We are leaving Mashutu this morning. I took a shower in our outdoor shower. I thought it was going to be cold but it wasn’t bad. After breakfast we drove an hour to the airport. Our plane was waiting for us. We were the only ones on the plane. I felt very jet set, having a plane to ourselves. No getting to the airport early, no security, I like it! It was similar to the plane we took here except we didn’t have a co-pilot. Rick spent the whole trip talking to the pilot and learning how to fly the plane.
We flew over the Botswanan salt flats.
We stopped in Maun to refuel and then on to the Okavango Delta. The landing strip was grass, a little bumpy.
We were greeted by the camp staff. It was just a short walk to the camp where we got an introductory briefing with our new guide, Owner, and had lunch. The camp consists of 12 “suites” which is really 12 separate buildings. The room is very nice with a lovely deck that looks out over the delta. Here are pictures of our room.
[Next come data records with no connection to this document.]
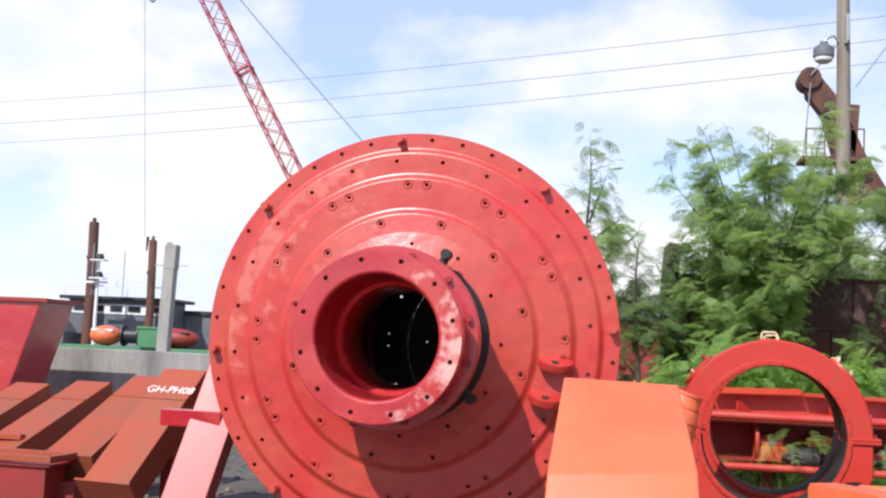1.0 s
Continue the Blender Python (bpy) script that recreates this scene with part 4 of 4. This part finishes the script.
def grass_patch():
    rng = np.random.default_rng(8)
    v, f = [], []
    spots = []
    for _ in range(9000):
        spots.append((rng.uniform(3.3, 7.5), rng.uniform(1.2, 6.2), rng.uniform(0.08, 0.32)))
    for _ in range(1500):
        spots.append((rng.uniform(1.2, 3.6), rng.uniform(3.0, 6.2), rng.uniform(0.10, 0.35)))
    for _ in range(260):
        spots.append((rng.normal(2.05, 0.12), rng.normal(1.0, 0.12), rng.uniform(0.05, 0.18)))
    for x, y, h in spots:
        if 3.3 < x < 3.75 and y < 2.9:
            h *= 0.5
        a, bend, w = rng.uniform(0, 6.3), h * rng.uniform(0.15, 0.6), rng.uniform(0.004, 0.011)
        dx, dy = math.cos(a), math.sin(a)
        k = len(v)
        v += [(x - dy * w, y + dx * w, -0.02), (x + dy * w, y - dx * w, -0.02), (x + dx * bend * .4 + dy * w, y + dy * bend * .4 - dx * w, h * .6), (x + dx * bend * .4 - dy * w, y + dy * bend * .4 + dx * w, h * .6), (x + dx * bend, y + dy * bend, h)]
        f += [(k, k + 1, k + 2, k + 3), (k + 3, k + 2, k + 4)]
    tagged(new("grass", mesh_of("grass", v, f, GRASS)), "tall light green grass and weeds in sun", "grass", kind="stuff")
    kinds = [frond_template(5, 0.2, 0.07, 0.02, 0.08)]
    r2 = random.Random(9)
    temps, mats = [], []
    for _ in range(1500):
        p = (r2.uniform(3.95, 7.0), r2.uniform(1.6, 6.0), r2.uniform(0.05, 0.34))
        mats.append(Matrix.Translation(p) @ Euler((r2.gauss(0, .4), r2.gauss(0, .4), r2.uniform(0, 6.3))).to_matrix().to_4x4() @ Matrix.Scale(r2.uniform(.6, 1.2), 4))
        temps.append(kinds[0])
    vv, ff = scatter(temps, mats)
    tagged(new("weeds", fast_mesh("weeds", vv, ff, LEAF_C)), "low broad-leaved green weeds among grass", "weeds", kind="stuff")
    s = thing("stone_slab", (4.6, 1.6, 0.0), "pale broken concrete slab lying in the grass", "slab", turn=18)
    part("body", box((0.42, 0.3, 0.20), (0, 0, 0.10), (4, 3, 0), 0.03), CONCRETE, s)
    for x, y in ((3.95, 2.0), (4.15, 2.1)):
        q = thing("scrap_fitting", (x, y, 0), "small rusty red scrap fitting lying in the grass", "scrap")
        bm = rod((-0.08, 0, 0.05), (0.08, 0.03, 0.06), 0.045, seg=12)
        rod((-0.1, 0, 0.05), (-0.08, 0, 0.05), 0.07, seg=12, bm=bm)
        part("body", bm, DARKRED, q)
    w = thing("white_flower", (4.15, 4.02, 0), "small white flower on a thin stalk", "flower")
    part("stalk", rod((0, 0, 0), (0.01, 0, 0.33), 0.004, seg=5), GRASS, w)
    bm = bmesh.new()
    for k in range(5):
        a = 2 * math.pi * k / 5
        bmesh.ops.create_uvsphere(bm, u_segments=8, v_segments=5, radius=1, matrix=Matrix.Translation((0.022 * math.cos(a), -0.01, 0.335 + 0.022 * math.sin(a))) @ Matrix.Diagonal((0.018, 0.006, 0.018, 1)))
    part("petals", bm, WHITE, w)


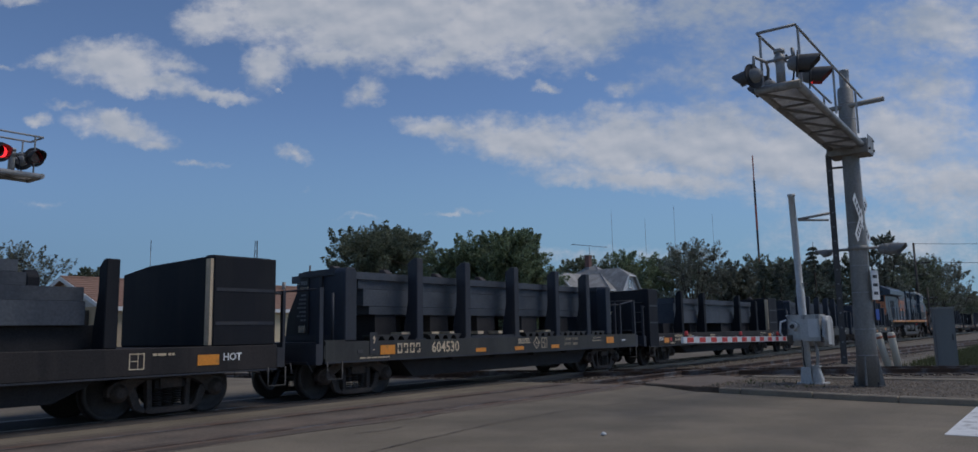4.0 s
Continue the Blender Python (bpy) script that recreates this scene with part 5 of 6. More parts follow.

The suites are connected by a raised walkway.
Like most of the camps they have an electric fence which keeps elephants out but other animal are free to roam the camp. They want to keep the elephants out because they can do so much damage as we saw at MalaMala.
After lunch we had about an hour before our afternoon safari so I took a nap. That afternoon Owner gave us an overview of the area. The delta is formed by the Okavango river which originates on Angola. The delta is the low point between two tectonic plates. All the water reaching the delta ultimately evaporates and transpires, and does not flow into any sea or ocean. He also told us that three main sources of income for the Botswanan economy are mining, tourism, and agriculture. Agricultural is in the form of cattle because the soil is very sandy which makes it difficult to grow anything.
After a short lecture Owner took us out in an aluminum boat that just skims the surface. The boat has 12 chairs bolted to the floor of the boat. Here is a picture.
The delta consists of a maze of water channels and it is amazing that the guide knows where he is going because every channel looks a like. On our way out we stopped to take pictures of a number of birds. We also saw a crocodile and some hippos submerged under the water.
Eventually we arrived at a point where there were traditional canoes called mokoros. This is Kay and Mike in their mokoros.
We moved into the mokoro which was propelled by a nice man named John and a stick. We continued our journey for about an hour all the time watching the sun set. The reflection of the sunset on the water was beautiful.
We had drinks in a field. Owner is the man with the sunglasses.
We returned to the camp after our canoe ride. The bugs were very bad and Rick and Mike had to protect themselves from bugs flying into their faces.
We had about an hour before dinner so we went back to our cabin. We are not allowed to walk alone after dark so Owner came and escorted us to dinner. After dinner we were escorted back to our cabin. We pretty much immediately went to bed because we have an early wake up call tomorrow morning.